The extremely awesome Jeremy Greenhouse wrote a post recently looking at how well hitters did when swinging at pitches thrown in different zones in 2009. He mostly just looked at the best and worst hitters in each zone, but was kind enough to provide a spreadsheet with all of the data, so I thought I’d put something up for the various Orioles players.
The graphics show what percentage of a players swings were at pitches in each zone, and the run value of those swings. The middle zone is a one square foot area, and the other zones extend out as far as need be (indefinitely). The percentages are as shown, and the run values are color-coded based on the following rubric:
As a base for reference, the average batter was a slight plus swinging at pitches in the middle zone, and a minus elsewhere. Also keep in mind that the run values are totals, and so a +5 on five swings (or a 5% swing percentage) is a little more impressive than a +5 on twenty-five swings (or a 25% swing percentage). Though one would be inclined to regress the rates in fewer swings to the mean more to get an idea of true talent level on pitches it a zone, so that cancels that out to a degree. In any case, enjoy the pretty colored graphics.
First up, here’s Nick Markakis:
Nick’s +6.8 runs on pitches in the down-middle zone was 4th best in baseball, and his +6.3 runs on pitches middle-away was also 4th best. My intuition is that the pitches away are the ones he serves to left-field so well, and the pitches down are the ones he drops the bat on and pulls for some power. That he was actually at -5.5 runs when swinging at pitches that were in the middle of the plate doesn’t seem good though.
Adam seems good on pitches up and out over the plate, but chasing those pitches down and away isn’t working out too well. Something to work on.
Nothing too extreme for Nolan, with his worst zone being -3.7 runs on pitches middle-in and his best zone being +3.2 runs on pitches down the middle. It seems that he took a more patient – find a pitch to hit – approach, seeing as how a larger proportion of his swings were on pitches that he should be swinging at (in the middle).
Felix only had a positive run value in one zone, and it wasn’t the one you’d expect (the average player was positive on pitches down the middle, and negative everywhere else). He was worst on pitches down and in (all three zone there), which is a bit odd for a left-handed batter (the stereotype is that that’s typically their hot-zone).
A lot of the pitches Luke swung at were out away from him, and that makes some sense since he handled them pretty well… as long as the pitcher elevated them just a little bit.
Here’s Brian Roberts, with the lay-out being for him as a left-handed batter (though it contains data for him from both sides of the plate):
Brian’s +9.9 runs on pitches in the middle-down zone was 2nd best in baseball, though while he was also good on pitches down the middle (+5 runs), he was not very good everywhere else – especially on pitches away.

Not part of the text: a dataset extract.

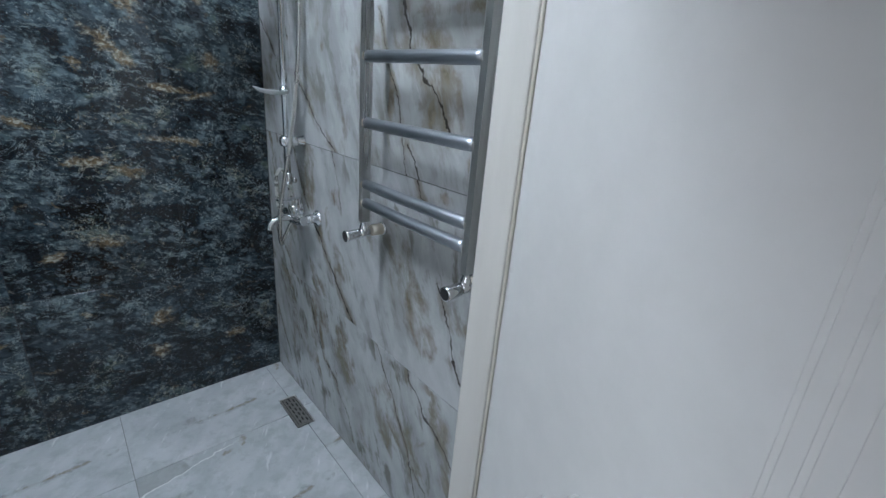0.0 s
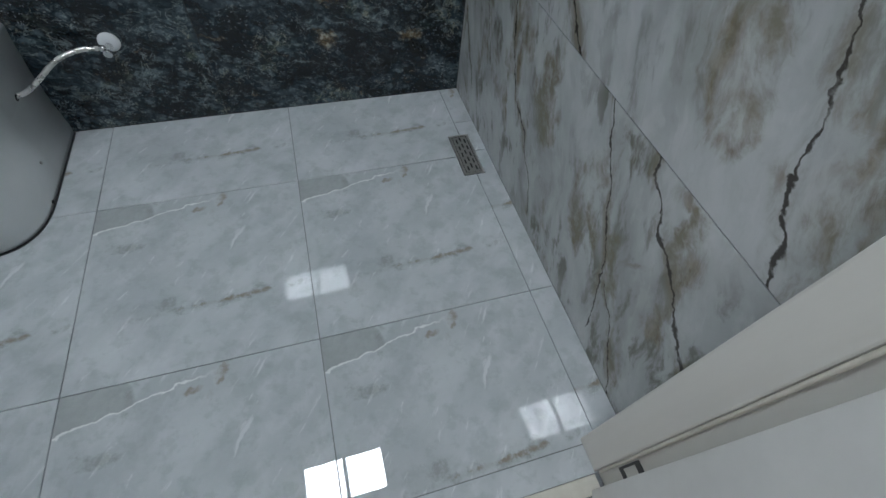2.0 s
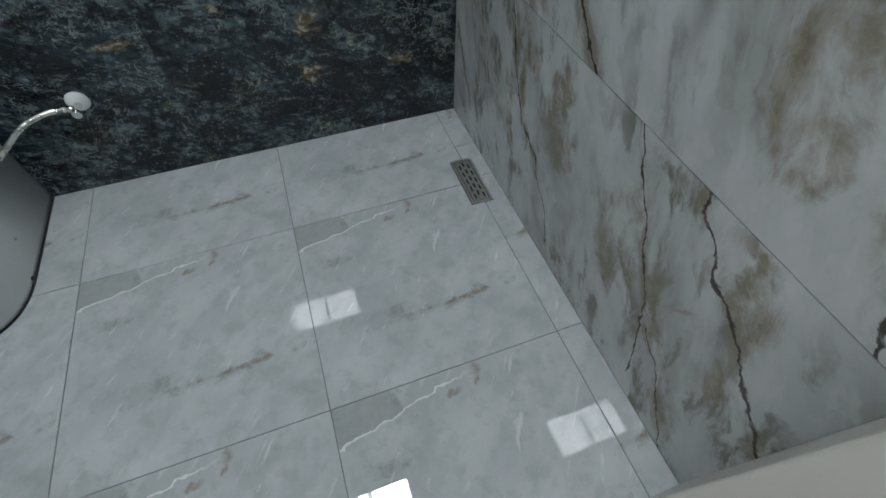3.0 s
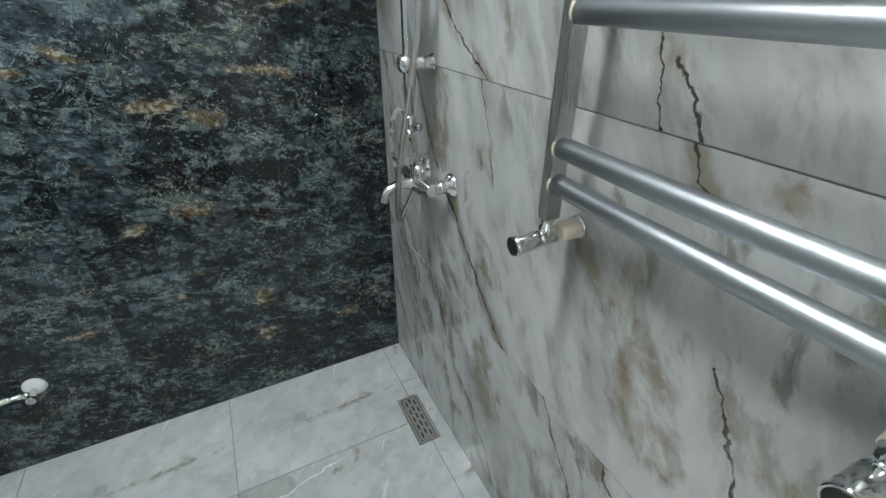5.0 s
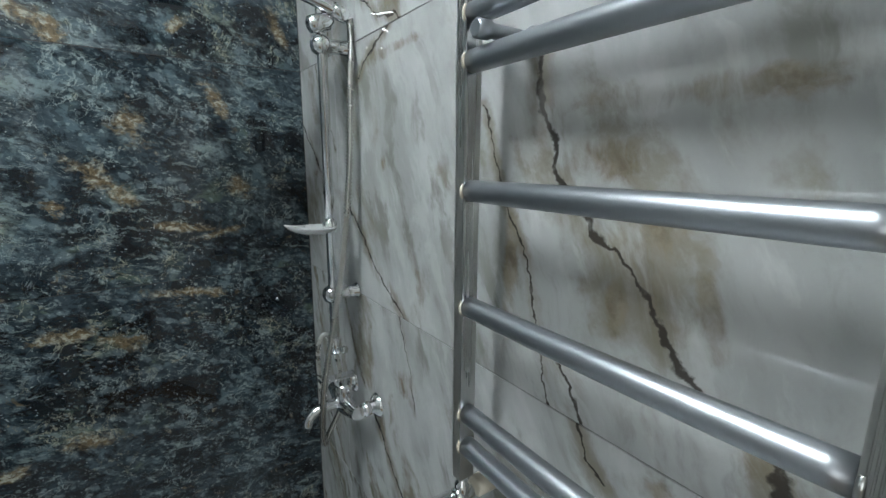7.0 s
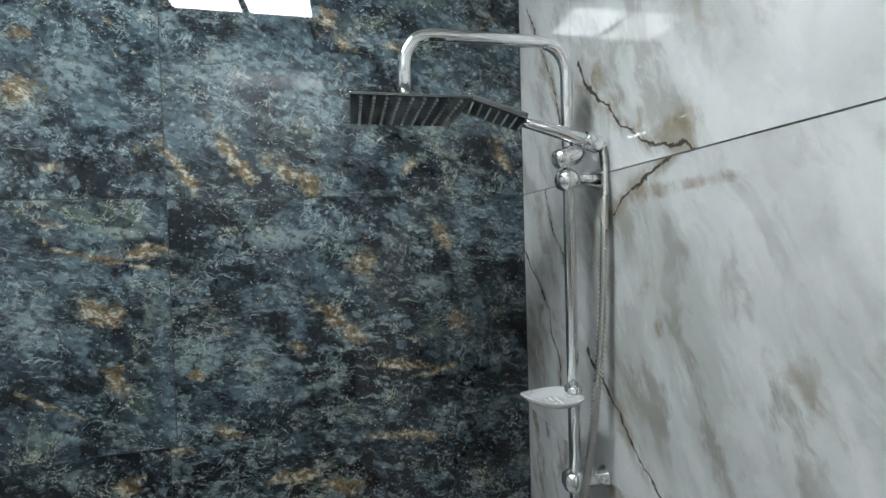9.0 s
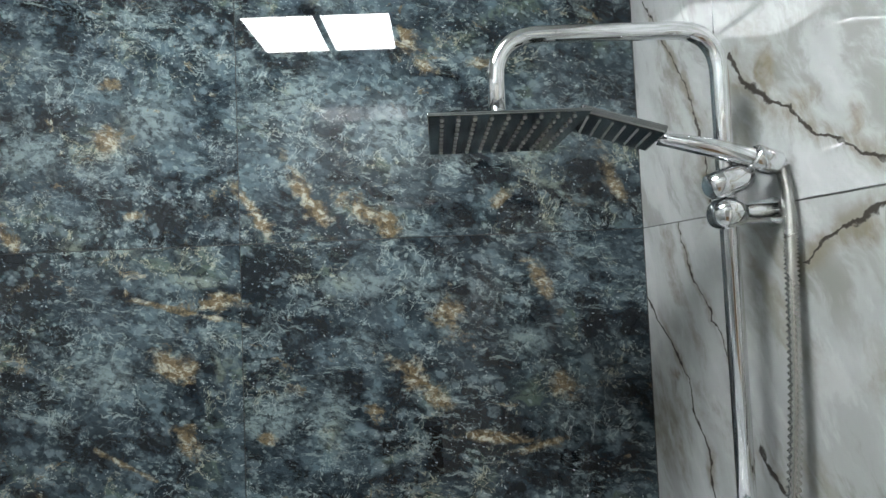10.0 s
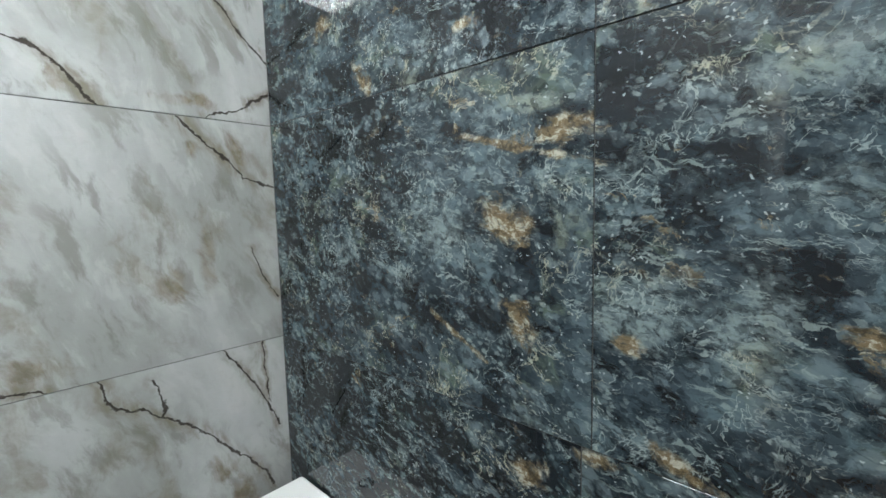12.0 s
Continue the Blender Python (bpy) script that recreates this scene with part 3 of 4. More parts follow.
bm = box(XW - 0.002, JL - 0.070, YF + 0.008, YS - 0.002, -0.003, ZC)
add_box(bm, JL - 0.070, XE + 0.002, YF + 0.008, YS - 0.002, 2.10, ZC)
wall_south = solid("wall_south", bm, PAINT, "white wall around the bathroom doorway", "wall")
ceiling = solid("ceiling", box(XW - T, XE + T, 0.60, YN + T, ZC, ZC + 0.1), CEIL, "plain matt white bathroom ceiling", "ceiling")

# assumed hall behind the camera, unseen, closed round an added window opening
HX0, HX1, HY0 = -1.25, 1.45, -1.6
hall_floor = solid("hall_floor", box(HX0, HX1, HY0, 0.609, -0.10, -0.004), WOODF, "unseen, assumed brown wooden hall floor outside the bathroom door", "floor")
hall_wall_south = solid("hall_wall_south", box(HX0 - T, HX1 + T, HY0 - T, HY0, -0.004, ZC), PAINT, "unseen plain white hall wall", "wall")
bm = box(HX0 - T, HX0, HY0, -1.10, -0.004, ZC)
add_box(bm, HX0 - T, HX0, 0.0, YF + 0.008, -0.004, ZC)
add_box(bm, HX0 - T, HX0, -1.10, 0.0, -0.004, 0.95)
add_box(bm, HX0 - T, HX0, -1.10, 0.0, 2.25, ZC)
hall_wall_west = solid("hall_wall_west", bm, PAINT, "unseen white hall wall with an added window opening", "wall")
hall_wall_east = solid("hall_wall_east", box(HX1, HX1 + T, HY0, YF + 0.008, -0.004, ZC), PAINT, "unseen plain white hall wall", "wall")
bm = box(HX0 - T, XW - 0.002, YF + 0.008, 0.74, -0.004, ZC)
add_box(bm, XE + 0.002, HX1 + T, YF + 0.008 - 0.03, YF + 0.008, -0.004, ZC)
hall_wall_north = solid("hall_wall_north", bm, PAINT, "unseen plain white hall wall beside the bathroom", "wall")
hall_ceiling = solid("hall_ceiling", box(HX0 - T, HX1 + T, HY0 - T, 0.60, ZC, ZC + 0.1), CEIL, "unseen plain white hall ceiling", "ceiling")

# ---- door frame and door ----
frame_thing = thing("door_frame", ((JL + JR) / 2, YF, 0), "white laminate door frame with a cream rubber seal round the opening", "door frame")
for sx, x, far, ys, yg in ((1, JR, XE - 0.001, YS + 0.004, 0.692), (-1, JL, JL - 0.070, 0.722, 0.692)):
    lo, hi = sorted((x, far))
    part("jamb", box(lo, hi, yg, ys, 0.0, 2.06, 0.004, 2), FRAMEW, frame_thing)
    lo, hi = sorted((x + sx * (0.016 if sx < 0 else 0.010), far))
    part("rebate", box(lo, hi, 0.653, yg - 0.001, 0.0, 2.073, 0.002), FRAMEW, frame_thing)
    lo, hi = sorted((x + sx * 0.002, x + sx * (0.013 if sx < 0 else 0.008)))
    part("seal", box(lo, hi, yg - 0.008, yg - 0.0005, 0.03, 2.065, 0.003, 2), SEAL, frame_thing, "cream rubber door seal")
    a, b = (x + sx * 0.024, x + sx * 0.099)
    lo, hi = sorted((a, b))
    part("casing", box(lo, hi, 0.626, 0.6525, 0.0, 2.14, 0.005, 2), FRAMEW, frame_thing)
part("head_jamb", box(JL, JR, 0.692, YS + 0.004, 2.06, 2.10, 0.004, 2), FRAMEW, frame_thing)
part("head_rebate", box(JL - 0.013, JR + 0.013, 0.653, 0.691, 2.073, 2.10, 0.002), FRAMEW, frame_thing)
part("head_casing", box(JL - 0.02, JR + 0.02, 0.626, 0.6525, 2.08, 2.14, 0.005, 2), FRAMEW, frame_thing)
SX = JL - 0.016
strike = part("strike_plate", box(SX - 0.001, SX + 0.0018, 0.654, 0.681, 0.962, 1.118, 0.001), TARNISH, frame_thing, "tarnished steel strike plate")
part("latch_hole", box(SX + 0.001, SX + 0.0022, 0.661, 0.675, 1.055, 1.085), RUST, strike)
part("bolt_hole", box(SX + 0.001, SX + 0.0022, 0.661, 0.675, 0.995, 1.022), RUST, strike)
for z in (0.976, 1.103):
    part("screw", turned([(0.004, 0), (0.0035, 0.0012), (0.001, 0.0014)], (SX + 0.0016, 0.668, z), (1, 0, 0), 12), CHROME, strike)
bm = box(JR + 0.0085, JR + 0.0108, 0.652, 0.6575, 0.115, 0.212)
add_box(bm, JR + 0.0085, JR + 0.0108, 0.6575, 0.676, 0.190, 0.212)
add_box(bm, JR + 0.0085, JR + 0.0108, 0.6575, 0.676, 0.115, 0.132)
add_box(bm, JR + 0.0085, JR + 0.0108, 0.676, 0.681, 0.115, 0.212)
part("hinge_plate", bm, BLACK, frame_thing, "black hinge recess")
part("hinge_plate", box(JR + 0.0085, JR + 0.0108, 0.668, 0.6725, 1.335, 1.435), BLACK, frame_thing, "black hinge recess")
part("sill_strip", box(JL + 0.001, JR - 0.001, 0.648, 0.688, -0.003, 0.004, 0.0015), SEAL, frame_thing, "worn cream threshold strip")

HINGE = Vector((0.745, 0.642, 0.0))
SWING = 62.0
door = thing("door", (HINGE.x, HINGE.y, 0.008), "white lacquered interior door with diagonal grooves, standing open", "door")
W_LEAF, T_LEAF = 0.70, 0.038


def leaf_bm():
    return box(-0.020, W_LEAF, 0.0, T_LEAF, 0.0, 2.04, 0.003, 2)


leaf = part("leaf", leaf_bm(), DOORW, door)


def slant(a, b, run, depth):
    """A raised strip on the face of the leaf, cut aslant from a to b and running on by run."""
    bm = bmesh.new()
    q = [Vector((a[0], 0, a[1])), Vector((a[0] + run[0], 0, a[1] + run[1])), Vector((b[0] + run[0], 0, b[1] + run[1])), Vector((b[0], 0, b[1]))]
    lo, hi = [bm.verts.new(p + Vector((0, 0.001, 0))) for p in q], [bm.verts.new(p - Vector((0, depth, 0))) for p in q]
    for k in range(4):
        bm.faces.new((lo[k], lo[(k + 1) % 4], hi[(k + 1) % 4], hi[k]))
    bm.faces.new(lo), bm.faces.new(hi[::-1])
    return bm


for a, b, run, depth in (((0.176, 0.819), (0.180, 0.824), (0.44, 0.165), 0.006), ((0.181, 0.826), (0.214, 0.870), (0.44, 0.165), 0.003),
                         ((0.243, 0.903), (0.270, 0.933), (0.42, 0.158), 0.0012), ((0.282, 0.949), (0.287, 0.955), (0.41, 0.154), 0.006)):
    part("strip", slant(a, b, run, depth), DOORW, door)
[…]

Matt Wieters, also with the lay-out as a left-handed batter:
Wieters handled pitches up and away well, and was actually second to only Albert Pujols at +4.7 runs on pitches in that corner zone.
Here’s returning Oriole Miguel Tejada:
Looks like he could still turn on inside pitches a little, and handle “mistakes”. Tejada’s +6.7 runs on pitches down the middle was the highest of any of these players.
And finally, Garrett Atkins:
Atkins was the only guy for whom I had to pull out that darkest shade of blue, as he was at -10.1 runs on pitches in the middle-low zone. His one yellow zone was at +1.7 runs. When you like at the percentage of swings that were in the four corners though, Atkins had the best mark at just 17.5%. Luke Scott and Adam Jones were worst in that regard, at 24.9% and 24.4% respectively.
I wouldn’t draw too many conclusions for the presented data, but I thought it was interesting to look at. And just for fun, here’s Albert Pujols:
So I guess try to keep the ball down and away. But don’t miss.